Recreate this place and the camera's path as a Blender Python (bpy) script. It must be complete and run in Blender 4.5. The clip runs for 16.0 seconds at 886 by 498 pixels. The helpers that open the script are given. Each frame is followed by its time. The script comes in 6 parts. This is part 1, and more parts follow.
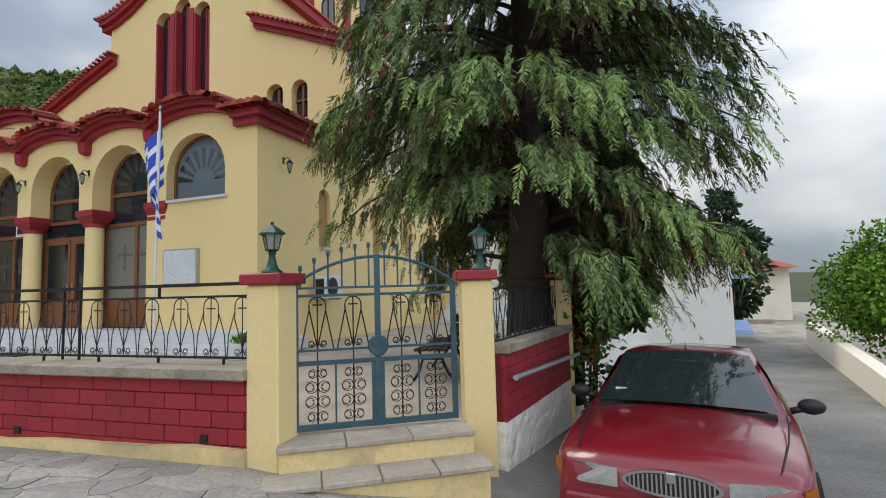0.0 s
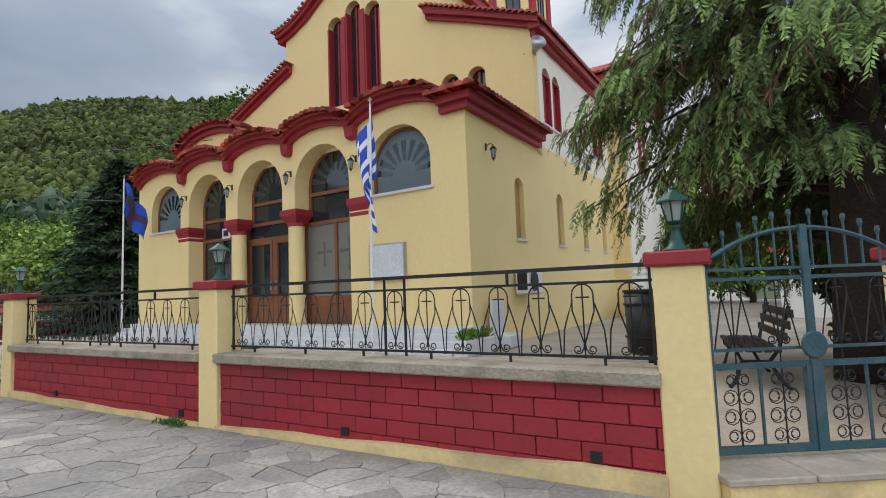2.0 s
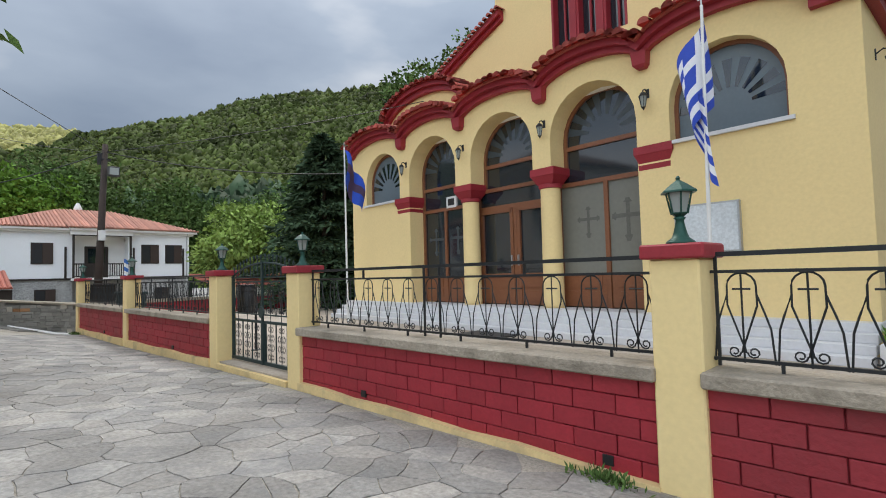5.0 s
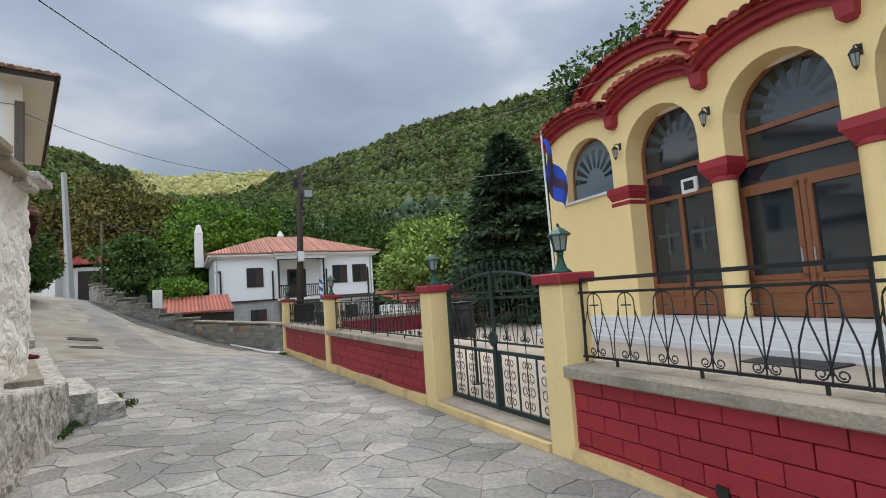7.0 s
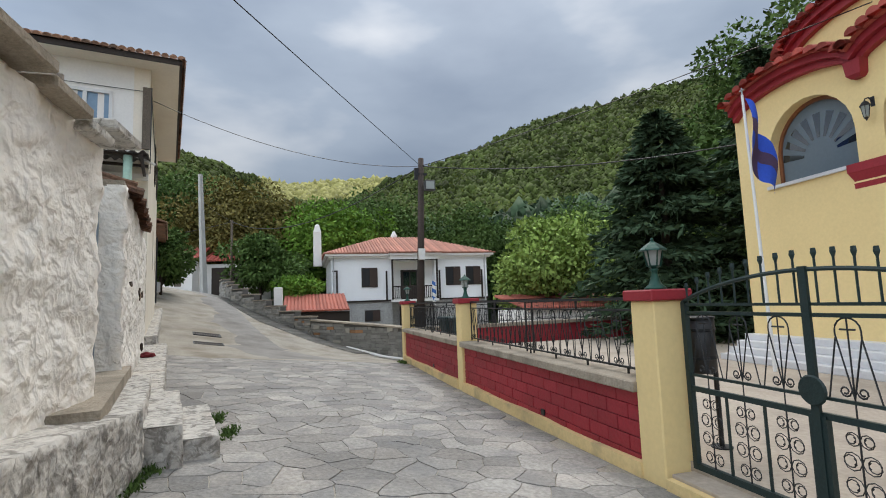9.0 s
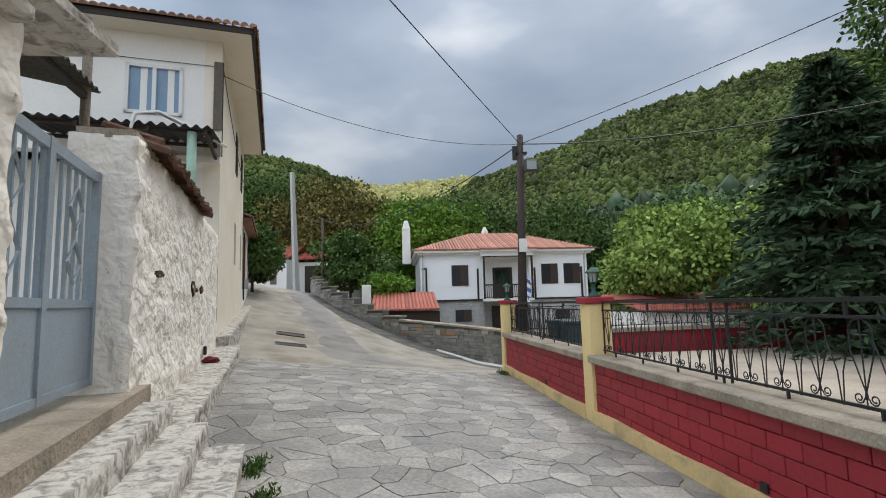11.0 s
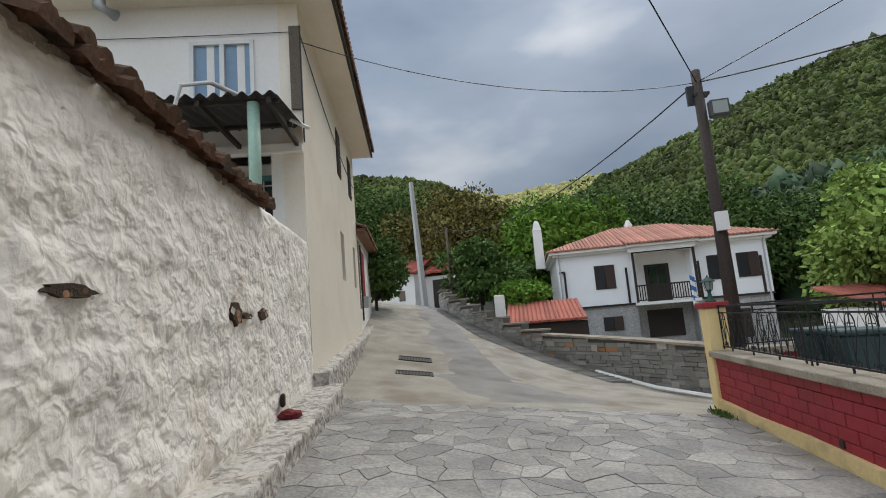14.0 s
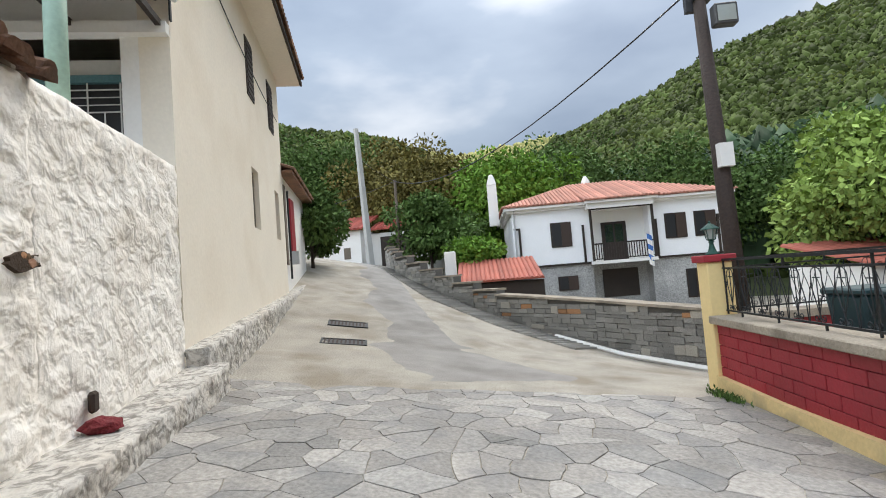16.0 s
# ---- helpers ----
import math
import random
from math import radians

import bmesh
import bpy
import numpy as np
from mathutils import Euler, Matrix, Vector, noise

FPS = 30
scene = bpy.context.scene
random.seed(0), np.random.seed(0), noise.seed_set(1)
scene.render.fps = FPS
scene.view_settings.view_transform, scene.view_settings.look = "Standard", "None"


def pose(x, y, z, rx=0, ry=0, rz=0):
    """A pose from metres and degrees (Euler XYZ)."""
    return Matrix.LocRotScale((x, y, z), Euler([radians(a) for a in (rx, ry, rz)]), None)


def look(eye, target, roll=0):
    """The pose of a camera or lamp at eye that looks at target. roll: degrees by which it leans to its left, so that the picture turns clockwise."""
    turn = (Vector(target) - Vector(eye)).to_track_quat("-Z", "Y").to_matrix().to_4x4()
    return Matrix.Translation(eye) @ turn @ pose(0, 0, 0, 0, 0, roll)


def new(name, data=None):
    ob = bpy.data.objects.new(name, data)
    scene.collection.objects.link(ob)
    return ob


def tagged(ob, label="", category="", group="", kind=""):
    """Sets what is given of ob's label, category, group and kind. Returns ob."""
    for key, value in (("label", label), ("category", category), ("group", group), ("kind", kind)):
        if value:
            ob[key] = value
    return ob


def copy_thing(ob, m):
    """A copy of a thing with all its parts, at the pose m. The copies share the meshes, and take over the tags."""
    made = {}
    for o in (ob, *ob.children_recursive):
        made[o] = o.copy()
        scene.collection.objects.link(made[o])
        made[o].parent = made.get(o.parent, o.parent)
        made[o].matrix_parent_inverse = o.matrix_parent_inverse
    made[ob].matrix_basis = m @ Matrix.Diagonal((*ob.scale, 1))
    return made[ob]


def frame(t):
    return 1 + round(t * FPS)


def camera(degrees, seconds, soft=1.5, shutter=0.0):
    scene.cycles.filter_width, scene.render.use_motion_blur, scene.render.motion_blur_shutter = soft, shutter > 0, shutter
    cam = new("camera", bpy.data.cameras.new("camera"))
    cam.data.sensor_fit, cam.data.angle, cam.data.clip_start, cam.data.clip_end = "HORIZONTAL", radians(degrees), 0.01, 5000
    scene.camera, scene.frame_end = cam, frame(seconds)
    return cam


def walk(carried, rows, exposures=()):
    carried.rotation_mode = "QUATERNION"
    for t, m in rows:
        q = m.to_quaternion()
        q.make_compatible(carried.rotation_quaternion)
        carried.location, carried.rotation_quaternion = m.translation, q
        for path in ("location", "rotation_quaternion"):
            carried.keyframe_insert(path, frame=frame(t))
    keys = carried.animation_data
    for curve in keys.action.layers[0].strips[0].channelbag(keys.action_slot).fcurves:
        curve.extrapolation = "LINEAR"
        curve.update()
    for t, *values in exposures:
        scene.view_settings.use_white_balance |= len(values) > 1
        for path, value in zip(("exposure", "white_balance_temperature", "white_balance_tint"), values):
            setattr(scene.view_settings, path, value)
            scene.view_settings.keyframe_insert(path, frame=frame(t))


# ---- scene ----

□ □ □ □ □

▶ [Stated goal]
Your task is to gather every line with the word "exposures" and copy it.

▶ [Solution]
def walk(carried, rows, exposures=()):
    for t, *values in exposures:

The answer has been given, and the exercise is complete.